= What this task involves =
Each line from the one containing "way = (m.to_3x3()" through the one containing "cam = camera(FOV, 14.0, soft=1.6)" is to be retyped exactly, both end lines included, and all other lines left out.

-- Begin --

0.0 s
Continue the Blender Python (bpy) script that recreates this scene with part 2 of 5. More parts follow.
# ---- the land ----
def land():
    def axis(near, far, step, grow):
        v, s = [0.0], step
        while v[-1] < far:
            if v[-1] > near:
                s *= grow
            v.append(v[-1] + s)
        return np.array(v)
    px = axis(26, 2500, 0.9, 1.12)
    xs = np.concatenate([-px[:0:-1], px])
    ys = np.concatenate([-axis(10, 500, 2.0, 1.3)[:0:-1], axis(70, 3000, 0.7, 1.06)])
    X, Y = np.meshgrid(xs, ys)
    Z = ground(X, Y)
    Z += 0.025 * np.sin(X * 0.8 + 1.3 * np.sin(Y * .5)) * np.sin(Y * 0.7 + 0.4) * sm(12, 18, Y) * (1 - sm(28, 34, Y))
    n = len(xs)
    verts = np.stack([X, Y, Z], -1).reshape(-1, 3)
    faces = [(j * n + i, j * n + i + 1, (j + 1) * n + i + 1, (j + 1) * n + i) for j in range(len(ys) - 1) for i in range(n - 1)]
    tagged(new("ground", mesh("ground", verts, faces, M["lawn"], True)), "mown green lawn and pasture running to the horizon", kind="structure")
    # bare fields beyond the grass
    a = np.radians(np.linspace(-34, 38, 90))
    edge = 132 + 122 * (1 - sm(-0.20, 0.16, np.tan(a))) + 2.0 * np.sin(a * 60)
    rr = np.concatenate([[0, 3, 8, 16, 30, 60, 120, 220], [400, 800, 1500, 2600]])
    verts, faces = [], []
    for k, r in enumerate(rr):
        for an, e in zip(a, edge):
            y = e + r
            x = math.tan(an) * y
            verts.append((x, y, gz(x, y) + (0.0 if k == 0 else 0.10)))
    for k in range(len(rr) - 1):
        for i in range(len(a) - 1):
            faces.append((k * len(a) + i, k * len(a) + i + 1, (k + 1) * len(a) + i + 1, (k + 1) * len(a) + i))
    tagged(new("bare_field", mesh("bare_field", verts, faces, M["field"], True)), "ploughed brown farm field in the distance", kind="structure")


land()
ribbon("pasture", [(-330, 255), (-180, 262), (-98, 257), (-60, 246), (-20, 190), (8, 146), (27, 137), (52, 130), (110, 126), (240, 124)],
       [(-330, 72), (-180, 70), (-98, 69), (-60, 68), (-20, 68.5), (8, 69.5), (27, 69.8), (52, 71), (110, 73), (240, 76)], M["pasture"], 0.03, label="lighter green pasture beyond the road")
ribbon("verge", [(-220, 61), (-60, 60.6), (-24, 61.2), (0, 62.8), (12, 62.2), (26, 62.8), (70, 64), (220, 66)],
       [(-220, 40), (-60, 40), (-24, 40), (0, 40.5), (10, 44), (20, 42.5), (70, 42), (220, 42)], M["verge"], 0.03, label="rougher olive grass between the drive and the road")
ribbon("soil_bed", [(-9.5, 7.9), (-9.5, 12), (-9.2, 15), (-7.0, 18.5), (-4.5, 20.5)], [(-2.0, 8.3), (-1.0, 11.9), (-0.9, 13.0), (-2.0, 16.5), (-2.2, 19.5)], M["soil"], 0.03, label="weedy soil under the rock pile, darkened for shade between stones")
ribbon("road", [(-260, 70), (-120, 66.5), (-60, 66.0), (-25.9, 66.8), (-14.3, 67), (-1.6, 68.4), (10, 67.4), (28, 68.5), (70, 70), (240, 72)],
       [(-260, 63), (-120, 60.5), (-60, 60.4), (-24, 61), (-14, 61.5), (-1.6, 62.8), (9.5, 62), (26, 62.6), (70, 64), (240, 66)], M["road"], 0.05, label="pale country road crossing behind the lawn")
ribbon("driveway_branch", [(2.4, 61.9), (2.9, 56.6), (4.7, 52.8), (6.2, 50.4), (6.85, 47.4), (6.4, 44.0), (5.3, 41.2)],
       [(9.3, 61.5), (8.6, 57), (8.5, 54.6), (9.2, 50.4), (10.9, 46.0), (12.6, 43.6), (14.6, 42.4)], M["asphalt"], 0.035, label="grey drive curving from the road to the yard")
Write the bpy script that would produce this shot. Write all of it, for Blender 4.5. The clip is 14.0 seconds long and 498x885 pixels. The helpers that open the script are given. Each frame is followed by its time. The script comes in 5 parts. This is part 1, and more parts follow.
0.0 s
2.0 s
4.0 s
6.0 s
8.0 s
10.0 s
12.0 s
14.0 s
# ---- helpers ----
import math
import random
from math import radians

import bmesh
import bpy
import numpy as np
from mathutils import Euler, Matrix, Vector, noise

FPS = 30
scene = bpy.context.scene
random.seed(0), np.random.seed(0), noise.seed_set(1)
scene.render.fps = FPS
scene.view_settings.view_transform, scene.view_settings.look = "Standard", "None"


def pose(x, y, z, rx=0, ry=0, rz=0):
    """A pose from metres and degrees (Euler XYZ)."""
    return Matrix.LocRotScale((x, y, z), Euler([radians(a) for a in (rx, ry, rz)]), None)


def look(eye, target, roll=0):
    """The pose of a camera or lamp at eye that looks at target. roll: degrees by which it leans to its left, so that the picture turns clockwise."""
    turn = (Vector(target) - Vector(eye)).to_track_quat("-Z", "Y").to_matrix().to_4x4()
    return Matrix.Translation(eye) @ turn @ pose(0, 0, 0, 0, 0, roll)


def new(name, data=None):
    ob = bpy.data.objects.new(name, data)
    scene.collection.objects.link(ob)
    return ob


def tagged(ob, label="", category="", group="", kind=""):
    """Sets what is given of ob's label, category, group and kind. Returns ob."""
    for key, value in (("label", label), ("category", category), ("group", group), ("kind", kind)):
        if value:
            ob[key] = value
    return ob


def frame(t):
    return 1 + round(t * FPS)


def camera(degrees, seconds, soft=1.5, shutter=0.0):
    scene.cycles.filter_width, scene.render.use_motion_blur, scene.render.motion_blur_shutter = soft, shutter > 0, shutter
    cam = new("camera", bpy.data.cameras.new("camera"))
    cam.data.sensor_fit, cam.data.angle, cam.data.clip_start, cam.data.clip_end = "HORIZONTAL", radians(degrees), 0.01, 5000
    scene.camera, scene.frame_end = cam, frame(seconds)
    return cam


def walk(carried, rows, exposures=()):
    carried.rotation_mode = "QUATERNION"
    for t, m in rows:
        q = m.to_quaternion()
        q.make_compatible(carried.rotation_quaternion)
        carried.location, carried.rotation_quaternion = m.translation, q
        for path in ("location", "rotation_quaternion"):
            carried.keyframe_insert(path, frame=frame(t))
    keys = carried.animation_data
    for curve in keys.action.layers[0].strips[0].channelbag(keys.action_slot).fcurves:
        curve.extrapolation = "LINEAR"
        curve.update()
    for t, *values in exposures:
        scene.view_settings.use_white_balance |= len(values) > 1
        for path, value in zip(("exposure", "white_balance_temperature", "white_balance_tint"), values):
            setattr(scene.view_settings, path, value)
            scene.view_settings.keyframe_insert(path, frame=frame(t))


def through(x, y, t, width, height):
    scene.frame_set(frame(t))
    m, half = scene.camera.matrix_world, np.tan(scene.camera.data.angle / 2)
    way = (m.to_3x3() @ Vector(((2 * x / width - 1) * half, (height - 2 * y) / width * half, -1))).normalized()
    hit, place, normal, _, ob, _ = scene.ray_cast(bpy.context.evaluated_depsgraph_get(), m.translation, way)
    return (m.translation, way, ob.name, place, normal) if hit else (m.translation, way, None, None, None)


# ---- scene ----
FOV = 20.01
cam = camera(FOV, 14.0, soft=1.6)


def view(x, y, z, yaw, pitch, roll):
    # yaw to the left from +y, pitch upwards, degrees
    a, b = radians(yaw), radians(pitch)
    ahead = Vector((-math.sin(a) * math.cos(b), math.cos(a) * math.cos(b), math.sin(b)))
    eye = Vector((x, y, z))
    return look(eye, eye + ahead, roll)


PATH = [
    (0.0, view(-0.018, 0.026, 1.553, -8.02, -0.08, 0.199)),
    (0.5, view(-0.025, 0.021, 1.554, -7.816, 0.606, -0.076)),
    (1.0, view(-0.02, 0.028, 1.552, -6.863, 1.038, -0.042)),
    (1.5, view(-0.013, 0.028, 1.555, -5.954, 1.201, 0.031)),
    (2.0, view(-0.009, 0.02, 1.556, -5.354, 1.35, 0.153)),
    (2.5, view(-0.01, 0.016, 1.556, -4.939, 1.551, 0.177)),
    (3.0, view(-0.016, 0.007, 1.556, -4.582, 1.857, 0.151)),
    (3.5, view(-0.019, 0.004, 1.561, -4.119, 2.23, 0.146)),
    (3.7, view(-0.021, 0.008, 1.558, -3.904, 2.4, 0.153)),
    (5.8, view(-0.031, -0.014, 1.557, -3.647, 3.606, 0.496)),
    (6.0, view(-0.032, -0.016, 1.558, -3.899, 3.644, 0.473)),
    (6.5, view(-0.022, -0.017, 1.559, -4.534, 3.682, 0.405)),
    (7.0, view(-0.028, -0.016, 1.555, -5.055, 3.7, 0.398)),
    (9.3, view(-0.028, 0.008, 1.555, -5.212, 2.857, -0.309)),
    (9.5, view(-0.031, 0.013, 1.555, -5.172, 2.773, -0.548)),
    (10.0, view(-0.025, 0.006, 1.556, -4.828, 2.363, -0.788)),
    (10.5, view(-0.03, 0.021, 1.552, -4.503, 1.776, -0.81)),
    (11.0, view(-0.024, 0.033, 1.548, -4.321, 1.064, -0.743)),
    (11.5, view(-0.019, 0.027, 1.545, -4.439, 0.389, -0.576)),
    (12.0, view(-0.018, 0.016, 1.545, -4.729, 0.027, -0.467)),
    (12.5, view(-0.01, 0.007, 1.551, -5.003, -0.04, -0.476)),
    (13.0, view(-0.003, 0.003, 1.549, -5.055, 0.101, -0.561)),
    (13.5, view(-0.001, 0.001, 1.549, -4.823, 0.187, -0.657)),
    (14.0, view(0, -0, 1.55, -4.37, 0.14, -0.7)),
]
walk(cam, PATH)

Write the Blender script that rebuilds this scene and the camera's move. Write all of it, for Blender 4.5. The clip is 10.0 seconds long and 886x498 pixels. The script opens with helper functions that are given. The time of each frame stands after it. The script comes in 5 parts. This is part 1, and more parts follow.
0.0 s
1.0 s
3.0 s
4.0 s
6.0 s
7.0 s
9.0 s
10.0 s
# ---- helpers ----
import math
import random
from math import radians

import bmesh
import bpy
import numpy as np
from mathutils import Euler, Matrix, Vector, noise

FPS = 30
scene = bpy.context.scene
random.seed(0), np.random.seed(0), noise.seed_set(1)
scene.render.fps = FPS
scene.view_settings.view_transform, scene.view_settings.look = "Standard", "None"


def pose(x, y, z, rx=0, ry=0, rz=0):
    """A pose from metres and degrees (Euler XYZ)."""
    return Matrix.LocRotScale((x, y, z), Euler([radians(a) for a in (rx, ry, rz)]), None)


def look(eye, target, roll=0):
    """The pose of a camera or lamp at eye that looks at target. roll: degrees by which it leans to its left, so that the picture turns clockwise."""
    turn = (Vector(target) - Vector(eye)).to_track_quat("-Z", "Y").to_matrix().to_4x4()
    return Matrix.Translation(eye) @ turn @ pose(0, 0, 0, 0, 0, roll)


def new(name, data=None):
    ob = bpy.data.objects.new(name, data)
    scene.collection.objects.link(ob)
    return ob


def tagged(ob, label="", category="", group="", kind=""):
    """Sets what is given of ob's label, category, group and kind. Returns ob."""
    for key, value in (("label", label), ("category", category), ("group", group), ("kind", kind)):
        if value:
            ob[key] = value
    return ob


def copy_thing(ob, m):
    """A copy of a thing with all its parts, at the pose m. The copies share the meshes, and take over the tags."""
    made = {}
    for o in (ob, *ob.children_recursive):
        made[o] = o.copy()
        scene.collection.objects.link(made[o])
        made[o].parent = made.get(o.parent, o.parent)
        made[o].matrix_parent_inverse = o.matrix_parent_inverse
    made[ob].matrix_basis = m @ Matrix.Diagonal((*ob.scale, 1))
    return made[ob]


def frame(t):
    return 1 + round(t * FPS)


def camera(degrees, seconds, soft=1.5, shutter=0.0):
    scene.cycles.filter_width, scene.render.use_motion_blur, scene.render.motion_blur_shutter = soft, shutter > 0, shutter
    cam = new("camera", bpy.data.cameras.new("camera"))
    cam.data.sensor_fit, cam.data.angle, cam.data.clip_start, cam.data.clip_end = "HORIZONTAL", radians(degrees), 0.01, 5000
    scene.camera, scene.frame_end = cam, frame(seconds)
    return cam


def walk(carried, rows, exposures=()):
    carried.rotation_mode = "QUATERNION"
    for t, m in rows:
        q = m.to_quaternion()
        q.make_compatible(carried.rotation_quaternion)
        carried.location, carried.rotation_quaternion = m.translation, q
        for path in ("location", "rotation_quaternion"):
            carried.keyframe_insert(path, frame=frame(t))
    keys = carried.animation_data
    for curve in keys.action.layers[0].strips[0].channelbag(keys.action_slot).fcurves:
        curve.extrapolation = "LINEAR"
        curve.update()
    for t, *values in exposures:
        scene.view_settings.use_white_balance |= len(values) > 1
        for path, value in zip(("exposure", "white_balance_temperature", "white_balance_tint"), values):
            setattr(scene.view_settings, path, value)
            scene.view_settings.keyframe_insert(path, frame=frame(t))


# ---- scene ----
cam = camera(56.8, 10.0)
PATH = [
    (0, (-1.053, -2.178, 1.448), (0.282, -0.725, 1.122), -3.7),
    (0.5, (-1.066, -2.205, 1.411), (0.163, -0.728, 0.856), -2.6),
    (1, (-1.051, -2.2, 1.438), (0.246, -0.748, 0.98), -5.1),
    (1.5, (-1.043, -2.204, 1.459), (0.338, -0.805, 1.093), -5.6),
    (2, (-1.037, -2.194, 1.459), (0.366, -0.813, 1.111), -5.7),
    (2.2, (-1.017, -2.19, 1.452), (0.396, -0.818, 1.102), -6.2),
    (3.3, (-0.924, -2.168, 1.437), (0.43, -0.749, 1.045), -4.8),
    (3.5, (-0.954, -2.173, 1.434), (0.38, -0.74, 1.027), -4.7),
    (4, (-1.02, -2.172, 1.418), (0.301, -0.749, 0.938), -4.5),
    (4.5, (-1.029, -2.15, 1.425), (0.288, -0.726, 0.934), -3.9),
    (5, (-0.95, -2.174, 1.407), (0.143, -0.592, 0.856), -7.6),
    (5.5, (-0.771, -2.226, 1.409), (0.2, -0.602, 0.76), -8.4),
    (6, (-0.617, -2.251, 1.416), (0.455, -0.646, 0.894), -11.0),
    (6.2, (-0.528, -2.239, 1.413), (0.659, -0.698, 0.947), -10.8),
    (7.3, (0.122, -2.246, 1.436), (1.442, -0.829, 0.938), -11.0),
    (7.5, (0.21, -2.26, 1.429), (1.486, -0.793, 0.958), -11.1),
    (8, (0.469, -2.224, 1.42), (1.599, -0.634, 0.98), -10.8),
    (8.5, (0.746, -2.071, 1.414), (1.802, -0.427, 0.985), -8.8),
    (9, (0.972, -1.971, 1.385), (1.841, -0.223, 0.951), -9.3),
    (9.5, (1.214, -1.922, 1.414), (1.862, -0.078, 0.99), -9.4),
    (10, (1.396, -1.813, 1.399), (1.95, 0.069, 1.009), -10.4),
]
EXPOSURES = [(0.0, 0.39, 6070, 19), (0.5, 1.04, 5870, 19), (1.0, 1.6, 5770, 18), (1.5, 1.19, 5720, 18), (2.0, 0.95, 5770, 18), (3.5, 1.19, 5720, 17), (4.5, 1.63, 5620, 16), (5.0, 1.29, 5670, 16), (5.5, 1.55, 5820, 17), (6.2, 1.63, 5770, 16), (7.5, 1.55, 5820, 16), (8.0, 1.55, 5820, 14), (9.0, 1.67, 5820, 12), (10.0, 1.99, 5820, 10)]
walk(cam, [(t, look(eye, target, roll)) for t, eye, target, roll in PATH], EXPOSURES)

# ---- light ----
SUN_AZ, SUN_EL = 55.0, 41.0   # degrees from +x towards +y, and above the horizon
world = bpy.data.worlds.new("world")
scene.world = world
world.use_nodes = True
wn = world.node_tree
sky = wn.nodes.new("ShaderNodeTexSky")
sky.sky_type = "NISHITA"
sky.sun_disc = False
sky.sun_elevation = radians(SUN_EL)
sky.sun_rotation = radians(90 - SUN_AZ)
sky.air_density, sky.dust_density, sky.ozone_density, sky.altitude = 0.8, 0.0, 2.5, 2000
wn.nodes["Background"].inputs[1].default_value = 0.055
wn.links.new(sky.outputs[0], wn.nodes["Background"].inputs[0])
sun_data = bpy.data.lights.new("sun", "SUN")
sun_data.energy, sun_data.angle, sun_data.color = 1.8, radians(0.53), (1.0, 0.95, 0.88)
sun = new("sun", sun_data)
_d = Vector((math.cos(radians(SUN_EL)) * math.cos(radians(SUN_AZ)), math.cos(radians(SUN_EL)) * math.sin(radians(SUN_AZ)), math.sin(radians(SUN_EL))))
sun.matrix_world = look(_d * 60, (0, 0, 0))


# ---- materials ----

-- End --

= Solution to the exercise =
    way = (m.to_3x3() @ Vector(((2 * x / width - 1) * half, (height - 2 * y) / width * half, -1))).normalized()
    hit, place, normal, _, ob, _ = scene.ray_cast(bpy.context.evaluated_depsgraph_get(), m.translation, way)
    return (m.translation, way, ob.name, place, normal) if hit else (m.translation, way, None, None, None)


# ---- scene ----
FOV = 20.01
cam = camera(FOV, 14.0, soft=1.6)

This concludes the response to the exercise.